Berlari-lari mengejar bis kota, melupakan rasa lelah yang menggeliat di seluruh tubuh . Langit mulai berganti gelap, wajah-wajah penduduk urban pun mulai suram, semangat sejak pagi telah padam di telan malam. Menjejaki beberapa anak tangga bus, kami pun tiba di lantai besi dengan deru mesin yang terdengar mengigit.
Berdiri menjadi pilihan takkala seluruh tempat duduk telah terisi. Hatiku mengiris menatap seorang lelaki kekar, dengan wajah sangar serta kumis tebal tampak terduduk santai berbincang dengan temannya yang juga lelaki dengan tubuh yang lebih kecil, sementara seorang perempuan dengan wajah lesu, mata sayu, dengan pakaian kerja yang masih lengkap tampak berdiri berdekatan dengan mereka, berpegangan di besi yang sudah menghitam.
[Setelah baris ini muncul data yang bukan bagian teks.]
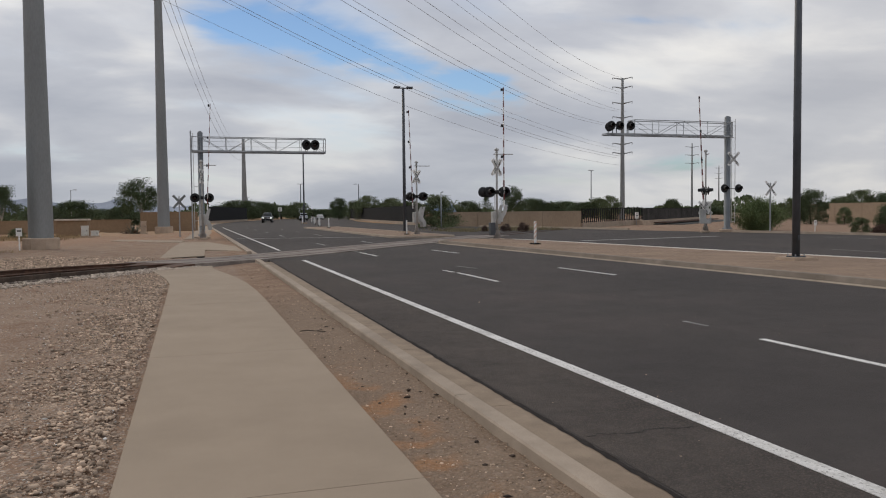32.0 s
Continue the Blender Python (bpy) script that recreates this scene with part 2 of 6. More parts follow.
def layered(name, cols, scales, rough, bump, speck=None, stretch=(1, 1, 1), grain=(0.55, 0.45)):
    """Broad patches, grain and pebbles in one weathered ground surface."""
    m = bpy.data.materials.new(name)
    m.use_nodes = True
    nt = m.node_tree
    b = nt.nodes["Principled BSDF"]
    N = nt.nodes.new
    tc, mp = N("ShaderNodeTexCoord"), N("ShaderNodeMapping")
    mp.inputs["Scale"].default_value = stretch
    link(nt, tc.outputs["Object"], mp.inputs[0])
    v = mp.outputs[0]
    r = N("ShaderNodeValToRGB")
    els = r.color_ramp.elements
    els[0].position, els[0].color = 0.32, (*cols[0], 1)
    els[1].position, els[1].color = 0.68, (*cols[-1], 1)
    for i, c in enumerate(cols[1:-1]):
        els.new(0.32 + 0.36 * (i + 1) / (len(cols) - 1)).color = (*c, 1)
    link(nt, noise_node(nt, v, scales[0], 6, 0.6), r.inputs[0])
    col = r.outputs[0]
    g = noise_node(nt, v, scales[1], 4, 0.6)
    for fac, src in ((grain[0], g), (grain[1], noise_node(nt, v, scales[2], 2))):
        mx = N("ShaderNodeMix")
        mx.data_type, mx.blend_type = "RGBA", "OVERLAY"
        mx.inputs[0].default_value = fac
        link(nt, col, mx.inputs[6])
        link(nt, src, mx.inputs[7])
        col = mx.outputs[2]
    height = g
    if speck:
        vo = N("ShaderNodeTexVoronoi")
        vo.inputs["Scale"].default_value = speck[0]
        link(nt, v, vo.inputs["Vector"])
        hs = N("ShaderNodeSeparateColor")
        link(nt, vo.outputs["Color"], hs.inputs[0])
        st = N("ShaderNodeMapRange")
        link(nt, hs.outputs[0], st.inputs[0])
        st.inputs["From Min"].default_value, st.inputs["From Max"].default_value = speck[1], speck[1] + 0.12
        st.inputs["To Max"].default_value = speck[3]
        mx = N("ShaderNodeMix")
        mx.data_type = "RGBA"
        link(nt, st.outputs[0], mx.inputs[0])
        link(nt, col, mx.inputs[6])
        mx.inputs[7].default_value = (*speck[2], 1)
        col = mx.outputs[2]
        ad = N("ShaderNodeMath")
        ad.operation = "SUBTRACT"
        link(nt, g, ad.inputs[0])
        link(nt, vo.outputs["Distance"], ad.inputs[1])
        height = ad.outputs[0]
    link(nt, col, b.inputs["Base Color"])
    b.inputs["Roughness"].default_value = rough
    b.inputs["Specular IOR Level"].default_value = 0.25
    bp = N("ShaderNodeBump")
    bp.inputs["Strength"].default_value, bp.inputs["Distance"].default_value = bump, 0.02
    link(nt, height, bp.inputs["Height"])
    link(nt, bp.outputs[0], b.inputs["Normal"])
    MATS[name] = m
    return m


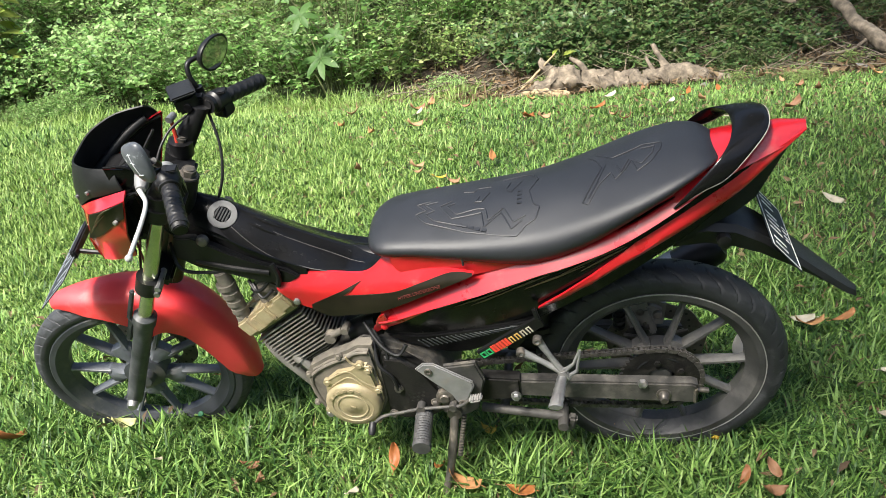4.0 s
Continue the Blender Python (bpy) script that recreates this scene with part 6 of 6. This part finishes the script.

Sejenak saya mulai tersadar ini Jakarta bukan Makassar apalagi teknik yang begitu menghargai perempuan. Lagipula pikiran perempuan di kota ini sudah terlampau modern untuk mengeluhkan hal semacam itu.
Mesin bus kota terus menderu, jalan membelah oleh kendaraan massal tersebut, kendaraan lain tampak berdempet, merangkak menyelesaikan perjalanan hari ini. Seorang lelaki baya naik, turut menumpangi kendaraan bersama kami. Kata sambutan di ucapkan layaknya seorang pengamen yang sejak siang tadi kami lihat mencari nafkah di atas bus. Apakah dia juga seorang pengamen? Tanyaku dalam hati, tetapi mengapa tak sebuah alat musikpun di genggamnya?
Pertanyaanku terjawab kala tangan lelaki dengan kulit kuning langsat itu saling bertepuk, mengikuti tempo sebuah lagu. Lagu milik ebiet g ade pun terlantun dari bibirnya berpadu dengan tepukan. Semudah itu kah mencari uang di ibukota Negara ini? Ataukah saking sulitnya mencari sesuap nasi, jalan ini pun mesti di tempuhnya? Sekali lagi hati mengiris apalagi ketika ia membalikkan topinya dan menadahkan kepada setiap penumpang. Meski tubuhnya lesu tetapi aku mampu melihat sorot matanya yang tajam seolah ingin berkata perjuangan tidak sampai disini kawan!